The Corner

Wounded Hearts on the Road

 

Martin Sheen’s family has achieved something really remarkable in the new movie The Way (which opened today in select markets): a film about grief that is sentimental without being excessively treacly, and manages to offer consolation and hope without indulging in the easy answers that typically blight the genre.

Sheen plays an aging American country-clubber devastated with grief at the accidental death of his son (played by his actual son Emilio Estevez) during a hike on the traditional route to the Spanish shrine at Santiago de Compostela. Sheen ends up making the pilgrimage walk himself, carrying his son’s ashes in a metal box. He befriends three other pilgrims, all dealing with their own issues — issues including marital troubles, writer’s block, and  . . . guilt over an abortion. It is indeed rare that one runs across an anti-abortion message in a movie. What makes the message in this one so effective is that there’s no recitation of political talking points, pro-life or pro-choice: There is just a character who has had an abortion and is dealing with the emotional consequences.

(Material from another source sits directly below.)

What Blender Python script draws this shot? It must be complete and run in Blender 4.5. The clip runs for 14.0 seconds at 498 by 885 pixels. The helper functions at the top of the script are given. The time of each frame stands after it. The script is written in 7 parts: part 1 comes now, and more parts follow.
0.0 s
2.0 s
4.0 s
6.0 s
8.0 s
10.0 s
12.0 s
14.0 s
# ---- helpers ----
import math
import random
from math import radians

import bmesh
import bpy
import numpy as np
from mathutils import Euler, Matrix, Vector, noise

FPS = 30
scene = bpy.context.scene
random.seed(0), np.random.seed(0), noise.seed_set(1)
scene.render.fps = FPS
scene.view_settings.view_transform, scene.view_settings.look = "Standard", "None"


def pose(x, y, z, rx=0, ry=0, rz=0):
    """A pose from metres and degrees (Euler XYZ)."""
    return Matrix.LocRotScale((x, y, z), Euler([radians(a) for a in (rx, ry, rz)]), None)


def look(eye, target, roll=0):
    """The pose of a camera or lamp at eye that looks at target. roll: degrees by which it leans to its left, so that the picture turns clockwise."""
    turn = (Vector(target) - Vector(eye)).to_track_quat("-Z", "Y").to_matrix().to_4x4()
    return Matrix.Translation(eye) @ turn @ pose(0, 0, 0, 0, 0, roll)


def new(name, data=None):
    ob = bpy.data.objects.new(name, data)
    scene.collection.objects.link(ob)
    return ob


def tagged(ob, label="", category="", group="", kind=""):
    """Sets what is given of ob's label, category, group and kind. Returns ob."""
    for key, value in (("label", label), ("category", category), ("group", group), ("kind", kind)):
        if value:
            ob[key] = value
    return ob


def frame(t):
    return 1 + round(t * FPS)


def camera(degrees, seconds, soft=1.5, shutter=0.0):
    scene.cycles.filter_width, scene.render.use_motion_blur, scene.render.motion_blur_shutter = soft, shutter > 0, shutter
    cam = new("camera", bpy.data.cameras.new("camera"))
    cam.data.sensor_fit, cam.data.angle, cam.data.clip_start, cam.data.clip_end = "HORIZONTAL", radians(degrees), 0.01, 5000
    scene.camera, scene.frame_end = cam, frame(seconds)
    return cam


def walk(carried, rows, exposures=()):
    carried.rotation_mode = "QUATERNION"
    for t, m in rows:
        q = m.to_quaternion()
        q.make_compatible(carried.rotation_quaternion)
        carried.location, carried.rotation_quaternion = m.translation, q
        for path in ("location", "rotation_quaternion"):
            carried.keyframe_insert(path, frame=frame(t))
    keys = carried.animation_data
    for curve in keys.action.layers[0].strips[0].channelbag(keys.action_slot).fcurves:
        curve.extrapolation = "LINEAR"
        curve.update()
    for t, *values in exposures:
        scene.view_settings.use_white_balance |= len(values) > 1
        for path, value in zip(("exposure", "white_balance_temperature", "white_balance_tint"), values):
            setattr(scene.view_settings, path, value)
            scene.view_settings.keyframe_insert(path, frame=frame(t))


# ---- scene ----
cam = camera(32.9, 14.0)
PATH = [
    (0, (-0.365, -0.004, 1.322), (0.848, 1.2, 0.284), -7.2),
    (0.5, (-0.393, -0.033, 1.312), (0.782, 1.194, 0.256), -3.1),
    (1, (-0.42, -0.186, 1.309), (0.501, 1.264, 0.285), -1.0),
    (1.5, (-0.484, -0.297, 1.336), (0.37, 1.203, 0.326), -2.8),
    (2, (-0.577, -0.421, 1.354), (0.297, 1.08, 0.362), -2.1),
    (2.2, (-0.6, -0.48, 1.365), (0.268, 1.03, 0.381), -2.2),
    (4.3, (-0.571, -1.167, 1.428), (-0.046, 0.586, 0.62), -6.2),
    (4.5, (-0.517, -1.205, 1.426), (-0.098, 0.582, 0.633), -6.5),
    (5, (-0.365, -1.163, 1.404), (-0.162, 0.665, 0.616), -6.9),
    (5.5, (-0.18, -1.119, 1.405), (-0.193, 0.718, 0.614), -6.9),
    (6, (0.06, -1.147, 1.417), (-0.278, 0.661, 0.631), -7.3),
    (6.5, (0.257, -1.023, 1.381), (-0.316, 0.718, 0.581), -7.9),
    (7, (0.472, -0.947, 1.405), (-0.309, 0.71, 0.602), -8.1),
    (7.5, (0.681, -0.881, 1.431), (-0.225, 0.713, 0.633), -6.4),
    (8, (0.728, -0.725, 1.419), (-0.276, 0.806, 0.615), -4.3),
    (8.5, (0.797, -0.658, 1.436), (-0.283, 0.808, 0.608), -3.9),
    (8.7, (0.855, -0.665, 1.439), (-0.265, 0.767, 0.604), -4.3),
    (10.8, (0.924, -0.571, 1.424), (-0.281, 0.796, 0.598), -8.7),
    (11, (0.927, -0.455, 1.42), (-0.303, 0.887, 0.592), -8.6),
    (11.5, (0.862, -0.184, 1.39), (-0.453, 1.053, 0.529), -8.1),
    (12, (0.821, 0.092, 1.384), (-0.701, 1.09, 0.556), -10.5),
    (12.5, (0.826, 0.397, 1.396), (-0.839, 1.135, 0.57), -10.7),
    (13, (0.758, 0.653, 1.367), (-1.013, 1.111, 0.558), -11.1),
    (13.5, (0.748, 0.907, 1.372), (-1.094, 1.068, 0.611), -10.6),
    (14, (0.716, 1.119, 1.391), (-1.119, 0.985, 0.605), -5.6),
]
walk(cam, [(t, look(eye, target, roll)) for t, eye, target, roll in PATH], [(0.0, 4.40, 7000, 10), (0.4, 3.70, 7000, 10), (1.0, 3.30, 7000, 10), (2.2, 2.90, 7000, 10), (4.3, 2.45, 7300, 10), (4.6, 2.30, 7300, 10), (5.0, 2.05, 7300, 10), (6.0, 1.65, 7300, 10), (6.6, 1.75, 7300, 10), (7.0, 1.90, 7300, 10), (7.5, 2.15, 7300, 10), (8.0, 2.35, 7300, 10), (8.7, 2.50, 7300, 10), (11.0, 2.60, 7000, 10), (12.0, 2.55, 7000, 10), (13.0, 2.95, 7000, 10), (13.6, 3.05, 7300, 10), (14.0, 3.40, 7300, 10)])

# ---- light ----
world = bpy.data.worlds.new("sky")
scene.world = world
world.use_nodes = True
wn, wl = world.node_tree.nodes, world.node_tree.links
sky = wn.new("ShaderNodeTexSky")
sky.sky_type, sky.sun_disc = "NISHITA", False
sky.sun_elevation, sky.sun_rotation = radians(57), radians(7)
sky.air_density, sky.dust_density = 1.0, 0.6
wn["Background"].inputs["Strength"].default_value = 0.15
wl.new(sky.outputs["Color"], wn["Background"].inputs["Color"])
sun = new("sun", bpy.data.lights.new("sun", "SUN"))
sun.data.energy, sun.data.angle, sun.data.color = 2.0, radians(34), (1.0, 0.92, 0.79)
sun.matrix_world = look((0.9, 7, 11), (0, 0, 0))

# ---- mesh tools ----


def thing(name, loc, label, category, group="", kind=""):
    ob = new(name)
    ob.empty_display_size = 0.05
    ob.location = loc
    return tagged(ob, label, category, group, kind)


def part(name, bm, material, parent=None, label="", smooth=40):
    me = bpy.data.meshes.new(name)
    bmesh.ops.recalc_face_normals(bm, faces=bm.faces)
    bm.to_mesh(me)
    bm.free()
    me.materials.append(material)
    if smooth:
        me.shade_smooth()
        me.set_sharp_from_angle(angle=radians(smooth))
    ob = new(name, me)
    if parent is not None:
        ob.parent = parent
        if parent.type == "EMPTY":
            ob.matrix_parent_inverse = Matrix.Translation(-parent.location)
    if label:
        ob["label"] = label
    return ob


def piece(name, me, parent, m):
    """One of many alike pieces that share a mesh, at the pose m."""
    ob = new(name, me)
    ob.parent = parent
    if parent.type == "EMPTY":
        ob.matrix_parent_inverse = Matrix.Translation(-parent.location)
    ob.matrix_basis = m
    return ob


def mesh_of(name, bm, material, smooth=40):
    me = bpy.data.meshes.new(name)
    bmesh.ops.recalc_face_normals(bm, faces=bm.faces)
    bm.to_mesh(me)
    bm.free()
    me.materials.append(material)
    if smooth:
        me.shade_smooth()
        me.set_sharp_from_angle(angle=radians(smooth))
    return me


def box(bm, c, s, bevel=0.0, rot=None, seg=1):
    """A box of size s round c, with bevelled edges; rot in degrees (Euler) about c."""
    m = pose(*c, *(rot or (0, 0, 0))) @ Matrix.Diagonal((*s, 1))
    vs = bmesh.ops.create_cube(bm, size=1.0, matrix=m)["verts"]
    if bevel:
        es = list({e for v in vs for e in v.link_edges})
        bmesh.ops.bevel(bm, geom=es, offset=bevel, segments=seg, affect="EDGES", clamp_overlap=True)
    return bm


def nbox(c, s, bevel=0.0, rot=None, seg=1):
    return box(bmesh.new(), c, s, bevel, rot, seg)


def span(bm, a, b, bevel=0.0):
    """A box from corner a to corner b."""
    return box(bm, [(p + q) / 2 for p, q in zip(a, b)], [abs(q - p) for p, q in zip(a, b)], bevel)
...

The treatment of the abortion is part and parcel of the movie’s overall approach to the question of how to heal a broken heart. What it proposes is not programmatic: Accept the particular religion of the shrine at Santiago de Compostela and everything will be OK. Rather, it suggests that suffering can be got through with a certain level of openness to life, and an honesty about one’s own limitations and one’s own rage at suffering and injustice. (In my view, “God” is at the heart of this openness and honesty, and the appropriate word for the healing is “grace”; but the phenomenon exists even among people who do not consider themselves religious. Because, again in my view, God exists even among people who do not consider themselves religious.) Best of all, the film makes this point with a few smiles, and not at all in the heavy-handed and ponderous way in which I have just made it.

Sheen turns in a splendid performance, a real joy to watch. He’s about due for a career-achievement Oscar anyway, and would deserve it for this. The movie was written, produced, and directed by Emilio Estevez; all told, a great achievement for a family that has had its share of grief this past year.